-- begin Available data --

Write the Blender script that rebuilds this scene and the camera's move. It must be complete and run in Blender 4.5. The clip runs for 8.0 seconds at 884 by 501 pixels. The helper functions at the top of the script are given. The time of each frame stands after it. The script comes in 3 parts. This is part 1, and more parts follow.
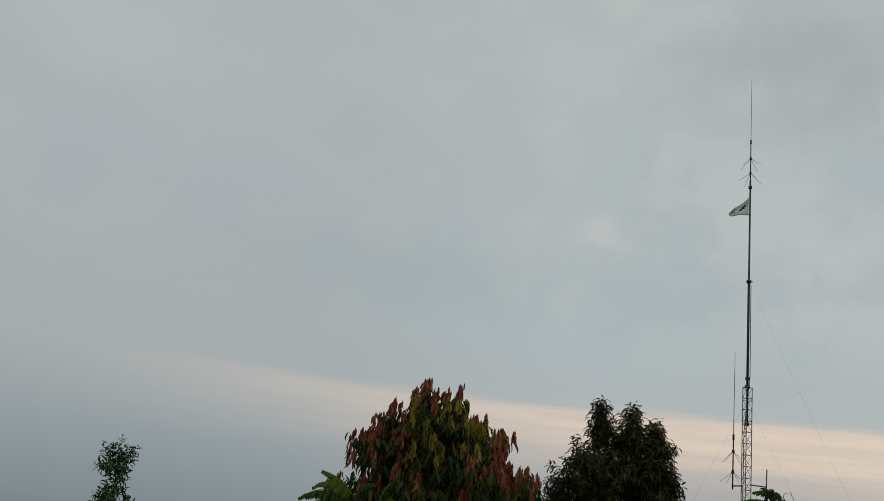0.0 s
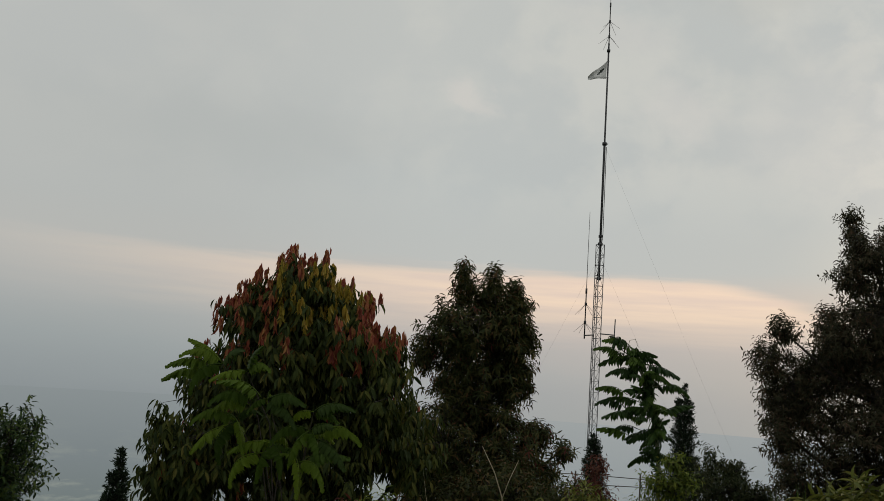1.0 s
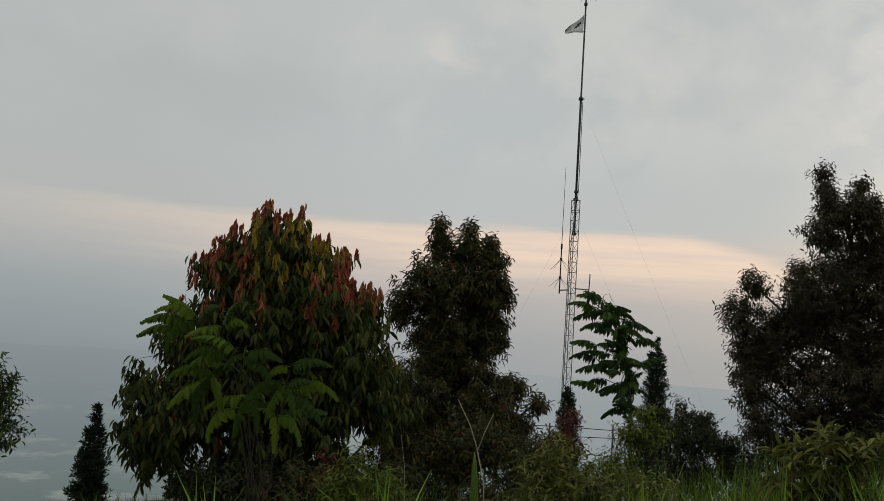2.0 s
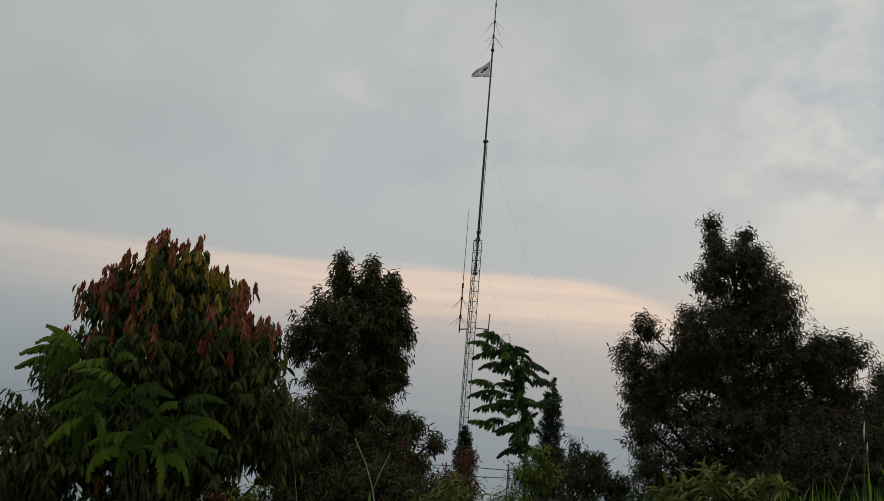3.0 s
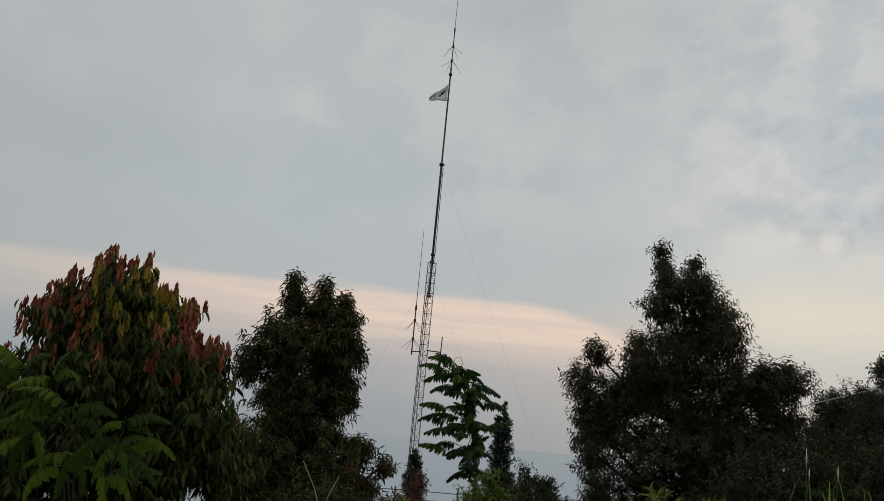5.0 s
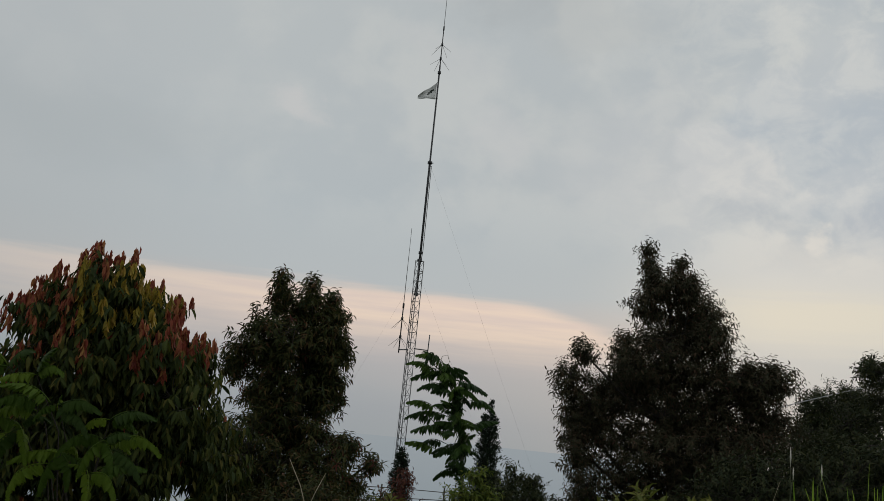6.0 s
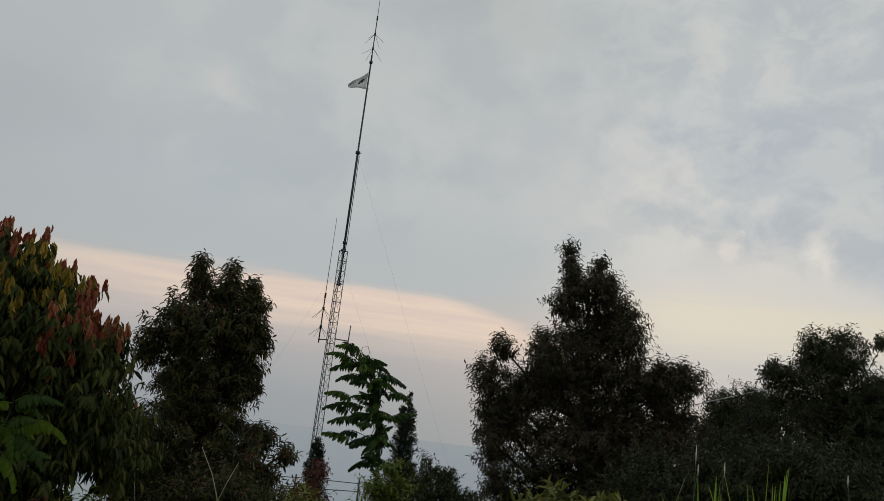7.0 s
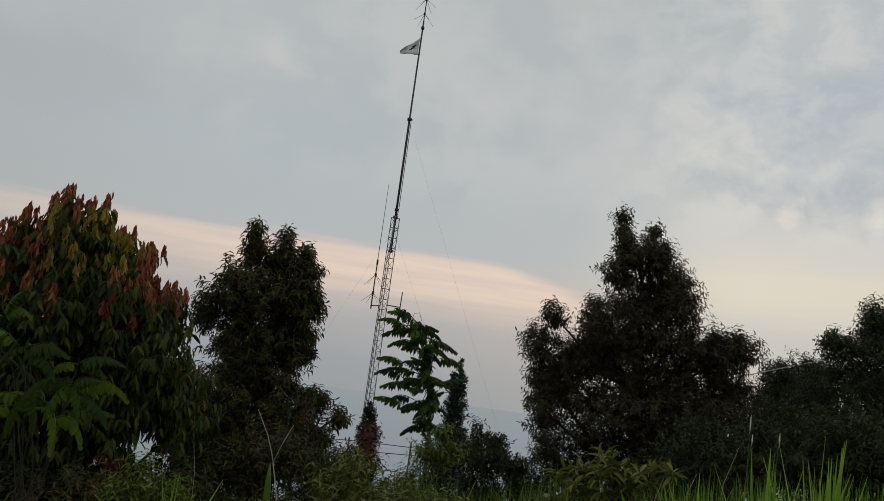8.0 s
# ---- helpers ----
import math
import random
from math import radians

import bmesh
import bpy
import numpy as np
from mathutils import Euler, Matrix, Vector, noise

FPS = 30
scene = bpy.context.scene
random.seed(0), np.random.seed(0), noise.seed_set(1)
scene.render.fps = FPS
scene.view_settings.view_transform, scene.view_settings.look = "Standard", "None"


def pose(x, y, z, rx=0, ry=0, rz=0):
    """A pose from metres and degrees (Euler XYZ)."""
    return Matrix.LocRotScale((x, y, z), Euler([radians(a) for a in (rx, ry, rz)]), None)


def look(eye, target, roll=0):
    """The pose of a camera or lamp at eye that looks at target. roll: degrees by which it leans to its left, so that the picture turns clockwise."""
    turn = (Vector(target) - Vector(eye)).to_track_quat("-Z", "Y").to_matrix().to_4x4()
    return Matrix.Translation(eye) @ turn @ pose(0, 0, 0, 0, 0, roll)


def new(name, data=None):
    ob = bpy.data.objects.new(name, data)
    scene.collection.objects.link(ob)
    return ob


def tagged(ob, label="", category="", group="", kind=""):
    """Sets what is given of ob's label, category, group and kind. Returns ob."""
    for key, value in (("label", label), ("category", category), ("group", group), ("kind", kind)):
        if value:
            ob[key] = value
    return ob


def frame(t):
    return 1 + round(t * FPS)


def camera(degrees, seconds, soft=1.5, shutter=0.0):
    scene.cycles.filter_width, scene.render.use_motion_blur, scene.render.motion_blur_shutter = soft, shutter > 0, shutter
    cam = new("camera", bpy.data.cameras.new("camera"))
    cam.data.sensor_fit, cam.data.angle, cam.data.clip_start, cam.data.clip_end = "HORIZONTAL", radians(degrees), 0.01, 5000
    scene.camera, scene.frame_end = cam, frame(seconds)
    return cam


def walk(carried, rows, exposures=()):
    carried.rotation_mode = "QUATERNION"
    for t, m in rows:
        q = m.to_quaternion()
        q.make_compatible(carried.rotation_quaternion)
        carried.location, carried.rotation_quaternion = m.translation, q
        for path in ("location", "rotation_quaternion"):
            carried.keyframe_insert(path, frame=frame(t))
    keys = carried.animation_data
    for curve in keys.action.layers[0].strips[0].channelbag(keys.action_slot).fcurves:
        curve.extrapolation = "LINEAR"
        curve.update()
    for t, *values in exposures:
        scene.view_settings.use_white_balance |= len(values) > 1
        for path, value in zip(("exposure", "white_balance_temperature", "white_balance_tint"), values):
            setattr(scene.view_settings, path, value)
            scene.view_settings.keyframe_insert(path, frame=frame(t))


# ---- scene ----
cam = camera(56.0, 8.0, 0.7)
EYE = 1.5
TURNS = [
    (0.0, 107.10, -7.00, 19.54),
    (0.5, 102.60, -5.72, 13.63),
    (1.0, 98.63, -4.10, 10.68),
    (1.2, 97.25, -3.77, 9.97),
    (2.3, 95.65, -4.28, 7.96),
    (2.5, 96.51, -4.60, 5.81),
    (3.0, 98.76, -4.76, 2.13),
    (3.5, 99.76, -4.98, 0.49),
    (4.0, 100.16, -5.27, -0.48),
    (4.5, 100.58, -5.40, -1.01),
    (6.0, 100.55, -5.59, -2.09),
    (6.5, 100.27, -6.44, -4.43),
    (7.0, 100.63, -6.91, -7.66),
    (7.5, 100.63, -7.13, -9.04),
    (8.0, 97.92, -7.65, -4.16),
]
walk(cam, [(t, pose(0, 0, EYE, rx, ry, rz)) for t, rx, ry, rz in TURNS],
     exposures=[(0.0, -0.16, 6430, 6), (0.5, 0.0, 6700, 9), (1.0, 0.04, 7000, 10), (2.5, 0.02, 6750, 10), (3.0, -0.08, 6700, 10), (3.5, -0.06, 6650, 10), (4.5, -0.08, 6550, 10), (8.0, -0.08, 6600, 10)])


# ---- world and light ----
def node(tree, kind, x=0, **sockets):
    n = tree.nodes.new(kind)
    for key, value in sockets.items():
        n.inputs[key].default_value = value
    return n


def math_node(tree, op, a, b=None, c=None, clamp=False):
    n = tree.nodes.new("ShaderNodeMath")
    n.operation, n.use_clamp = op, clamp
    for i, v in enumerate((a, b, c)):
        if v is None:
            continue
        if isinstance(v, (int, float)):
            n.inputs[i].default_value = v
        else:
            tree.links.new(v, n.inputs[i])
    return n.outputs[0]


def smooth(tree, value, lo, hi):
    n = tree.nodes.new("ShaderNodeMapRange")
    n.interpolation_type = "SMOOTHSTEP"
    tree.links.new(value, n.inputs[0])
    n.inputs[1].default_value, n.inputs[2].default_value = lo, hi
    return n.outputs[0]


def mix_colour(tree, fac, a, b, blend="MIX"):
    n = tree.nodes.new("ShaderNodeMix")
    n.data_type, n.blend_type = "RGBA", blend
    for socket, v in ((n.inputs[0], fac), (n.inputs[6], a), (n.inputs[7], b)):
        if isinstance(v, (int, float)):
            socket.default_value = v
        elif isinstance(v, tuple):
            socket.default_value = (*v, 1)
        else:
            tree.links.new(v, socket)
    return n.outputs[2]


def lin(r, g, b):
    return tuple((c / 255 / 12.92) if c <= 10 else ((c / 255 + 0.055) / 1.055) ** 2.4 for c in (r, g, b))


def ramp(tree, fac, stops, mode="LINEAR"):
    n = tree.nodes.new("ShaderNodeValToRGB")
    n.color_ramp.interpolation = mode
    while len(n.color_ramp.elements) < len(stops):
        n.color_ramp.elements.new(0.5)
    for e, (p, c) in zip(n.color_ramp.elements, stops):
        e.position, e.color = p, (*c, 1)
    if fac is not None:
        tree.links.new(fac, n.inputs[0])
    return n.outputs[0]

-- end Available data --

• [Written problem]: Give again the lines from the one with "scene.collection.objects.link(ob)" to the one with "setattr(scene.view_settings, path, value)", both lines included, exactly and with no other line.

• [Correct result]:
    scene.collection.objects.link(ob)
    return ob


def tagged(ob, label="", category="", group="", kind=""):
    """Sets what is given of ob's label, category, group and kind. Returns ob."""
    for key, value in (("label", label), ("category", category), ("group", group), ("kind", kind)):
        if value:
            ob[key] = value
    return ob


def frame(t):
    return 1 + round(t * FPS)


def camera(degrees, seconds, soft=1.5, shutter=0.0):
    scene.cycles.filter_width, scene.render.use_motion_blur, scene.render.motion_blur_shutter = soft, shutter > 0, shutter
    cam = new("camera", bpy.data.cameras.new("camera"))
    cam.data.sensor_fit, cam.data.angle, cam.data.clip_start, cam.data.clip_end = "HORIZONTAL", radians(degrees), 0.01, 5000
    scene.camera, scene.frame_end = cam, frame(seconds)
    return cam


def walk(carried, rows, exposures=()):
    carried.rotation_mode = "QUATERNION"
    for t, m in rows:
        q = m.to_quaternion()
        q.make_compatible(carried.rotation_quaternion)
        carried.location, carried.rotation_quaternion = m.translation, q
        for path in ("location", "rotation_quaternion"):
            carried.keyframe_insert(path, frame=frame(t))
    keys = carried.animation_data
    for curve in keys.action.layers[0].strips[0].channelbag(keys.action_slot).fcurves:
        curve.extrapolation = "LINEAR"
        curve.update()
    for t, *values in exposures:
        scene.view_settings.use_white_balance |= len(values) > 1
        for path, value in zip(("exposure", "white_balance_temperature", "white_balance_tint"), values):
            setattr(scene.view_settings, path, value)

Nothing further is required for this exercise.